» WRITTEN PROBLEM: Repeat the data below exactly, dropping any pictures it holds.

» MATERIAL PROVIDED:

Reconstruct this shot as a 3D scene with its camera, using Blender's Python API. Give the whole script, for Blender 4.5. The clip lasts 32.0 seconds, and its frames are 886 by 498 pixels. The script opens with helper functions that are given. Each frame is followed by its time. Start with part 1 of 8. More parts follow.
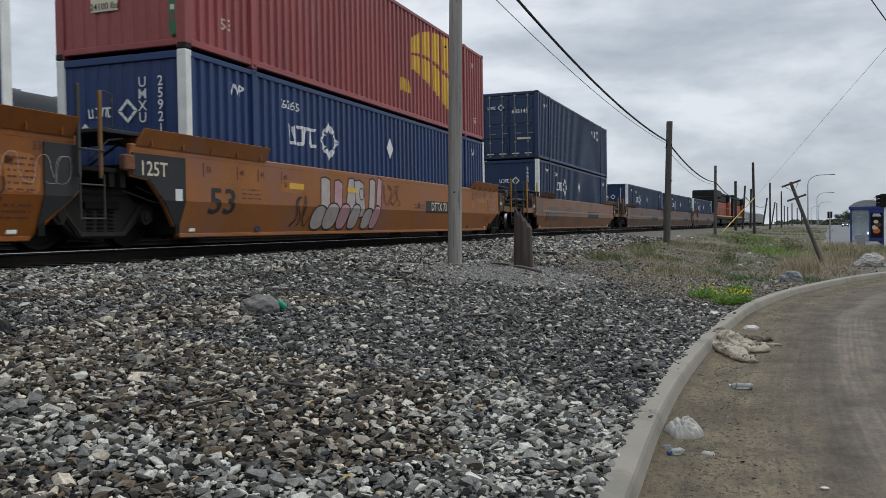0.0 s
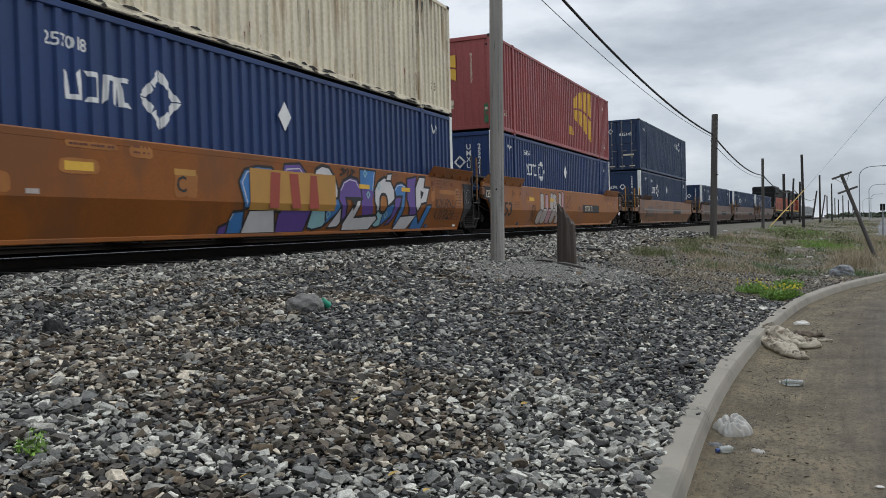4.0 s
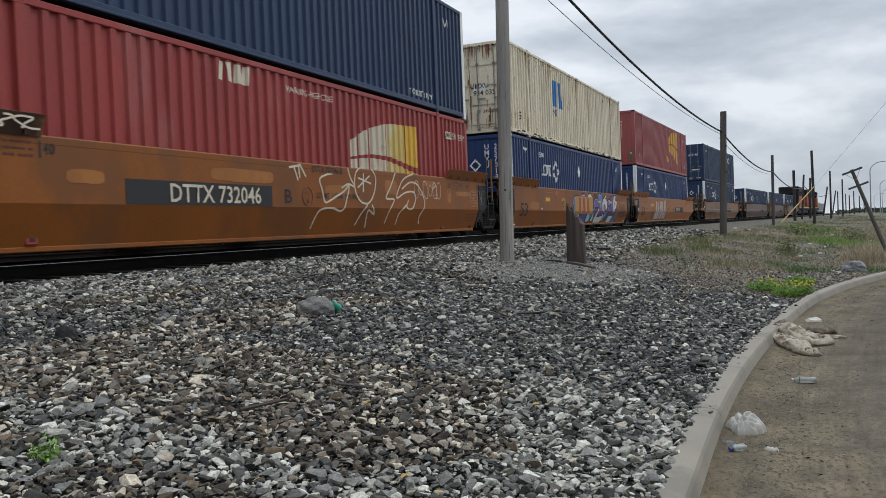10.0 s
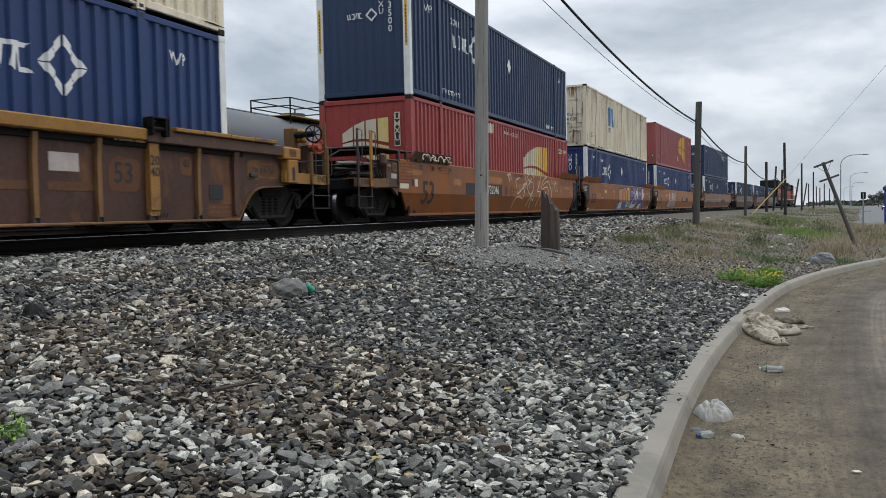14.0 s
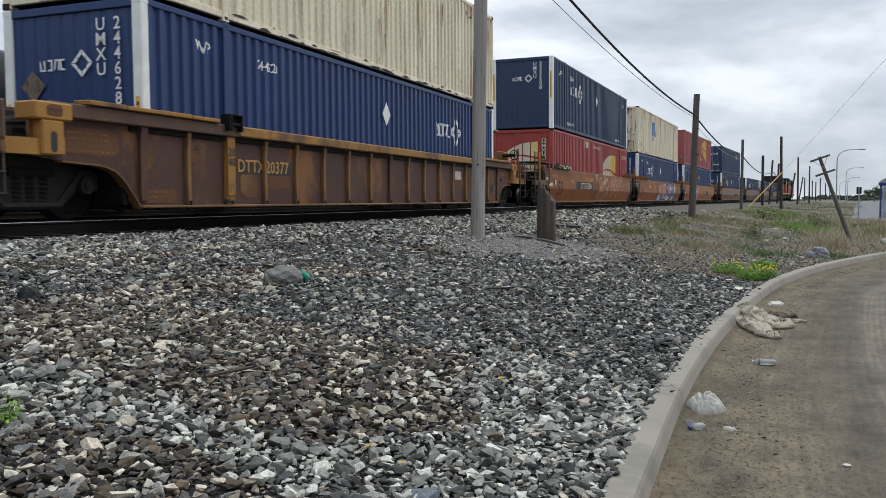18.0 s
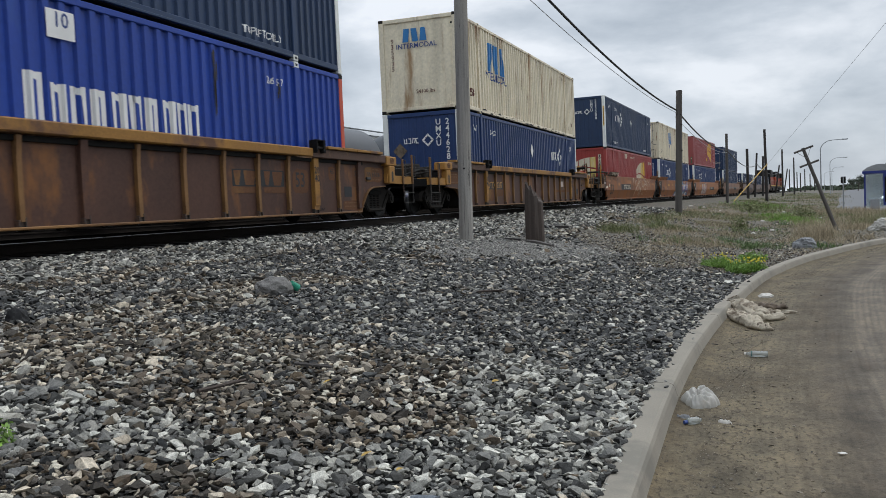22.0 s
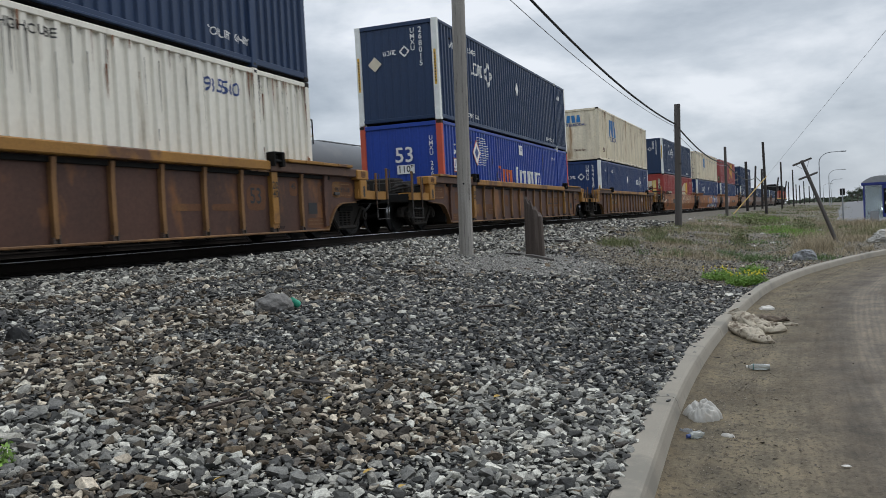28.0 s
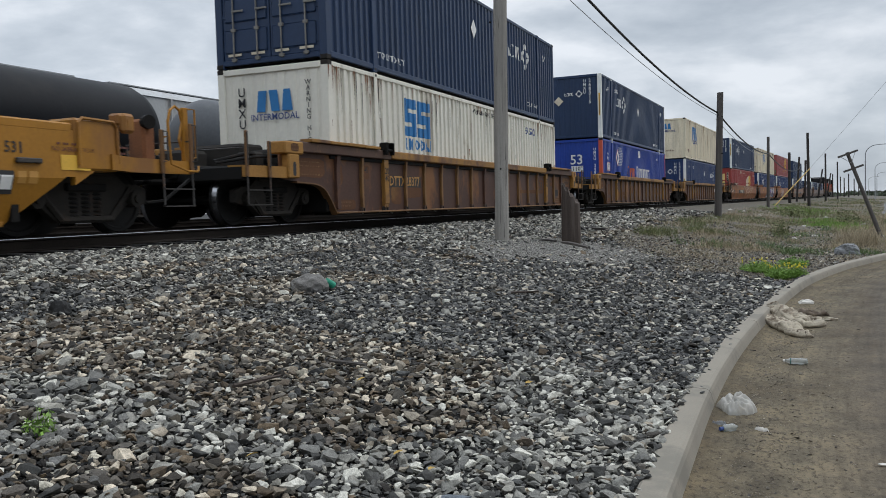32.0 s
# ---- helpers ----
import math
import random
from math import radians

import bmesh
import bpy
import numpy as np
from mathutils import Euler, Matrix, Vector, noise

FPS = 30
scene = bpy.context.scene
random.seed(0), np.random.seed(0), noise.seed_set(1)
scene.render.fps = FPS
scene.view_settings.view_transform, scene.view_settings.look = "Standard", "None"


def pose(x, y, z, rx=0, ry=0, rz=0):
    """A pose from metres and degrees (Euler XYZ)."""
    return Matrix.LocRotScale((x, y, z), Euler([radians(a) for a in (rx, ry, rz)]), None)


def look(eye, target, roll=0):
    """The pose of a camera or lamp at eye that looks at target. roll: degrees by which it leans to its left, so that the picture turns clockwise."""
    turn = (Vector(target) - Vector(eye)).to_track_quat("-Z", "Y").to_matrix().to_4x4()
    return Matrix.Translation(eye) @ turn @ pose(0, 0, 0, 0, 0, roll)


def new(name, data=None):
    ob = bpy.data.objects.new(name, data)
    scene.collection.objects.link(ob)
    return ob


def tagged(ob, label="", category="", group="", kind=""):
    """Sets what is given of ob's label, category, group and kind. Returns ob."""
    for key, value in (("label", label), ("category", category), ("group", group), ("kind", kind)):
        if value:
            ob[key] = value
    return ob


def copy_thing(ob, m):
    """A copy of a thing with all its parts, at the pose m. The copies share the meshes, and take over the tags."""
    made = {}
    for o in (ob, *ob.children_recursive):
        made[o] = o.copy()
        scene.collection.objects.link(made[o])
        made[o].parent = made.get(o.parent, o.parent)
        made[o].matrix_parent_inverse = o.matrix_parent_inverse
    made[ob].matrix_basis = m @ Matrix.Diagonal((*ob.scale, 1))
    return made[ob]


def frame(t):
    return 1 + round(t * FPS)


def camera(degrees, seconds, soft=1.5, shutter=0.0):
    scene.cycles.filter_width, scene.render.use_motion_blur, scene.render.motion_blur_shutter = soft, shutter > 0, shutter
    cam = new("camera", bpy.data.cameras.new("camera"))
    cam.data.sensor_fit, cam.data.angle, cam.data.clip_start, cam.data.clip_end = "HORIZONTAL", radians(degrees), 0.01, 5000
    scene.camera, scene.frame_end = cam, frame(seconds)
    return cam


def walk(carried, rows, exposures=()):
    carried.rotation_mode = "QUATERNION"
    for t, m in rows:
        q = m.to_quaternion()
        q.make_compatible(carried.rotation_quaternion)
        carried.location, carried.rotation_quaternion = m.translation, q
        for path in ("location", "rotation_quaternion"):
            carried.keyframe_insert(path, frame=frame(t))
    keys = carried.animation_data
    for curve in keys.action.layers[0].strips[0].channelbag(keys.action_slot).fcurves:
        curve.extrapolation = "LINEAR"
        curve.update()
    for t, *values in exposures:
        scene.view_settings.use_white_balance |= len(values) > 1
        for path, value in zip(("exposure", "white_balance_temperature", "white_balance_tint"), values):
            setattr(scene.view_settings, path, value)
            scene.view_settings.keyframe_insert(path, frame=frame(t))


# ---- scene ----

» RESULT OF THIS EXERCISE:
Reconstruct this shot as a 3D scene with its camera, using Blender's Python API. Give the whole script, for Blender 4.5. The clip lasts 32.0 seconds, and its frames are 886 by 498 pixels. The script opens with helper functions that are given. Each frame is followed by its time. Start with part 1 of 8. More parts follow.
0.0 s
4.0 s
10.0 s
14.0 s
18.0 s
22.0 s
28.0 s
32.0 s
# ---- helpers ----
import math
import random
from math import radians

import bmesh
import bpy
import numpy as np
from mathutils import Euler, Matrix, Vector, noise

FPS = 30
scene = bpy.context.scene
random.seed(0), np.random.seed(0), noise.seed_set(1)
scene.render.fps = FPS
scene.view_settings.view_transform, scene.view_settings.look = "Standard", "None"


def pose(x, y, z, rx=0, ry=0, rz=0):
    """A pose from metres and degrees (Euler XYZ)."""
    return Matrix.LocRotScale((x, y, z), Euler([radians(a) for a in (rx, ry, rz)]), None)


def look(eye, target, roll=0):
    """The pose of a camera or lamp at eye that looks at target. roll: degrees by which it leans to its left, so that the picture turns clockwise."""
    turn = (Vector(target) - Vector(eye)).to_track_quat("-Z", "Y").to_matrix().to_4x4()
    return Matrix.Translation(eye) @ turn @ pose(0, 0, 0, 0, 0, roll)


def new(name, data=None):
    ob = bpy.data.objects.new(name, data)
    scene.collection.objects.link(ob)
    return ob


def tagged(ob, label="", category="", group="", kind=""):
    """Sets what is given of ob's label, category, group and kind. Returns ob."""
    for key, value in (("label", label), ("category", category), ("group", group), ("kind", kind)):
        if value:
            ob[key] = value
    return ob


def copy_thing(ob, m):
    """A copy of a thing with all its parts, at the pose m. The copies share the meshes, and take over the tags."""
    made = {}
    for o in (ob, *ob.children_recursive):
        made[o] = o.copy()
        scene.collection.objects.link(made[o])
        made[o].parent = made.get(o.parent, o.parent)
        made[o].matrix_parent_inverse = o.matrix_parent_inverse
    made[ob].matrix_basis = m @ Matrix.Diagonal((*ob.scale, 1))
    return made[ob]


def frame(t):
    return 1 + round(t * FPS)


def camera(degrees, seconds, soft=1.5, shutter=0.0):
    scene.cycles.filter_width, scene.render.use_motion_blur, scene.render.motion_blur_shutter = soft, shutter > 0, shutter
    cam = new("camera", bpy.data.cameras.new("camera"))
    cam.data.sensor_fit, cam.data.angle, cam.data.clip_start, cam.data.clip_end = "HORIZONTAL", radians(degrees), 0.01, 5000
    scene.camera, scene.frame_end = cam, frame(seconds)
    return cam


def walk(carried, rows, exposures=()):
    carried.rotation_mode = "QUATERNION"
    for t, m in rows:
        q = m.to_quaternion()
        q.make_compatible(carried.rotation_quaternion)
        carried.location, carried.rotation_quaternion = m.translation, q
        for path in ("location", "rotation_quaternion"):
            carried.keyframe_insert(path, frame=frame(t))
    keys = carried.animation_data
    for curve in keys.action.layers[0].strips[0].channelbag(keys.action_slot).fcurves:
        curve.extrapolation = "LINEAR"
        curve.update()
    for t, *values in exposures:
        scene.view_settings.use_white_balance |= len(values) > 1
        for path, value in zip(("exposure", "white_balance_temperature", "white_balance_tint"), values):
            setattr(scene.view_settings, path, value)
            scene.view_settings.keyframe_insert(path, frame=frame(t))


# ---- scene ----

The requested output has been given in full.